Last Tuesday, a four-person pro-landfill faction on the nine-person City Council voted to enter into contract negotiations with Gate City Waste Services. Council members Nancy Vaughan and Zach Matheny were excluded due to conflicts of interest. That changed this Monday when interim Greensboro City Attorney Tom Pollard ruled that “there is no basis to excuse” Councilwoman Nancy Vaughan “from voting on the contract award to Gate City.” Vaughan’s previous exclusion was based on her husband having served as an attorney for Waste Industries, another potential landfill operator. With Waste Industries’ elimination from consideration on Tuesday, Pollard found Vaughan no longer had a conflict and was obligated to vote again.
If Vaughan voted against the Gate City proposal, the Council would deadlock 4-4, meaning the Gate City proposal would die. In 2001, Vaughan voted with a unanimous City Council to close the White Street Landfill to municipal solid waste.
But the previous four-person majority, consisting of Mayor Bill Knight and Councilpersons Mary Rakestraw, Trudy Wade, and Danny Thompson, is not letting the fact that their plan to re-open White Street lacks Council or public support stop them. At Tuesday’s meeting of the City Council as Councilwoman Trudy Wade warned Vaughan, “If you vote against Gate City, we’re going to have a very serious problem picking anyone but Waste Industries because that would be the only way you couldn’t vote on it.” In short, the four-person faction would contrive a conflict of interest for Vaughan by bringing back a vendor, Waste Industries, it eliminated just a week ago just to keep her from voting.

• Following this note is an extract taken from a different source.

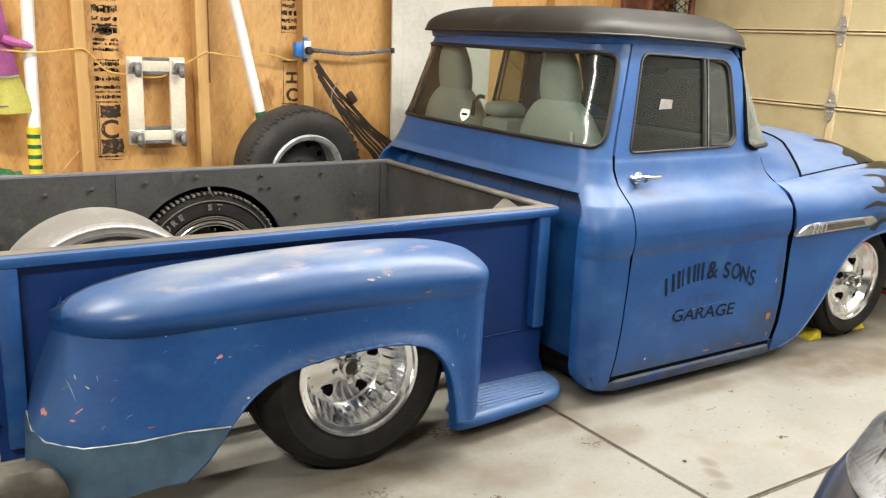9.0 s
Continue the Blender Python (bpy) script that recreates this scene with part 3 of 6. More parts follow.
def shell_point(u, z, s=-1):
    """u: metres of way from the middle of the back wall outwards, round the corner and forward along the side."""
    o, xb, r = body_o(z), along(BACK, z), along(CORNER, z)
    deep = sunk(u, z)
    xb += deep if u < o - r else 0
    flat, turn = o - r, r * math.pi / 2
    if u < flat:
        bow = 0.03 * (1 - (u / flat) ** 2)
        return Vector((xb - bow * (z > 0.8) * min(1, (z - 0.8) * 5), side_y(u, s), z))
    if u < flat + turn:
        a = (u - flat) / r
        return Vector((xb + r - (r - deep) * math.cos(a), side_y(flat + (r - deep) * math.sin(a), s), z))
    return Vector((xb + r + u - flat - turn, side_y(o, s), z))


def shell_u(x, z):
    """The u at which the side has come forward to x."""
    o, xb, r = body_o(z), along(BACK, z), along(CORNER, z)
    return o - r + r * math.pi / 2 + x - xb - r


def back_fn(u, z):
    return shell_point(abs(u), z, -1 if u > 0 else 1)


edge = [(shell_u(along(DOOR_REAR, max(z, 0.118)) - 0.007, z), z) for z in [0.05, 0.07, 0.09, 0.118] + ZCUTS + [1.404]]
shell_outline = edge + [(-u, z) for u, z in edge[::-1]]
BACKCUTS = [k * 0.04 for k in range(16)] + steps_between(0.605, 0.70, 12) + steps_between(0.725, 0.83, 21) + steps_between(0.84, 0.92, 8) + [0.96, 1.0, 1.04, 1.08, 1.12]
BACKCUTS = sorted({round(c, 4) for c in BACKCUTS} | {-round(c, 4) for c in BACKCUTS})
REARWIN = rounded([(0.752, 1.005), (0.695, 1.36), (-0.695, 1.36), (-0.752, 1.005)], [0.065, 0.06, 0.06, 0.065], 7)
REARWIN = [a.lerp(b, k / 12) for a, b in zip(REARWIN, REARWIN[1:] + REARWIN[:1]) for k in (range(12) if (b - a).length > 0.2 else (0,))]
cab = part("cab", panel(shell_outline, back_fn, [REARWIN], BACKCUTS, sorted(set(ZCUTS) | set(steps_between(0.730, 0.845, 16))), 0.014, (-1, 0, 0), True), BLUE, truck, "satin blue cab shell")
part("rear_seal", tube([back_fn(p.x, p.y) + Vector((-0.002, 0, 0)) for p in inset(REARWIN, 0.003)], 0.0095, 6, True), BLACK, cab, "black rubber window seal")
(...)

If the four-person majority backtracked and abandoned Gate City and chose to bring Waste Industries back into consideration, then Councilman Zack Matheny’s conflict of interest would disappear, giving him the decisive vote. Matheny has not been allowed to participate thus far due to a financial interest in Gate City.
These most recent developments come on the heels of this City Council abandoning its first effort to re-open the White Street Landfill and being forced by two Guilford County Superior Court Judges to abandon their second effort to re-open the landfill after failing to do their legal due diligence. As part of its third Request for Proposals, the council chose to negotiate with Gate City. The then four-person majority selected Gate City without saying a word supporting their decision. It has since come out that three members of the four-person majority, Mayor Knight, Councilwoman Wade, and Councilman Thompson, have received large political contributions from D.H. Griffin, a key player in the proposal put forward by Gate City.
“I hope they would show some integrity in dealing with this situation,” says Kay Brandon a leader with the Citizens for Economic and Environmental Justice, which opposes re-opening the landfill. “They shouldn’t do tricks just to keep a majority–that’s basically what they’re doing. It makes the city look bad.”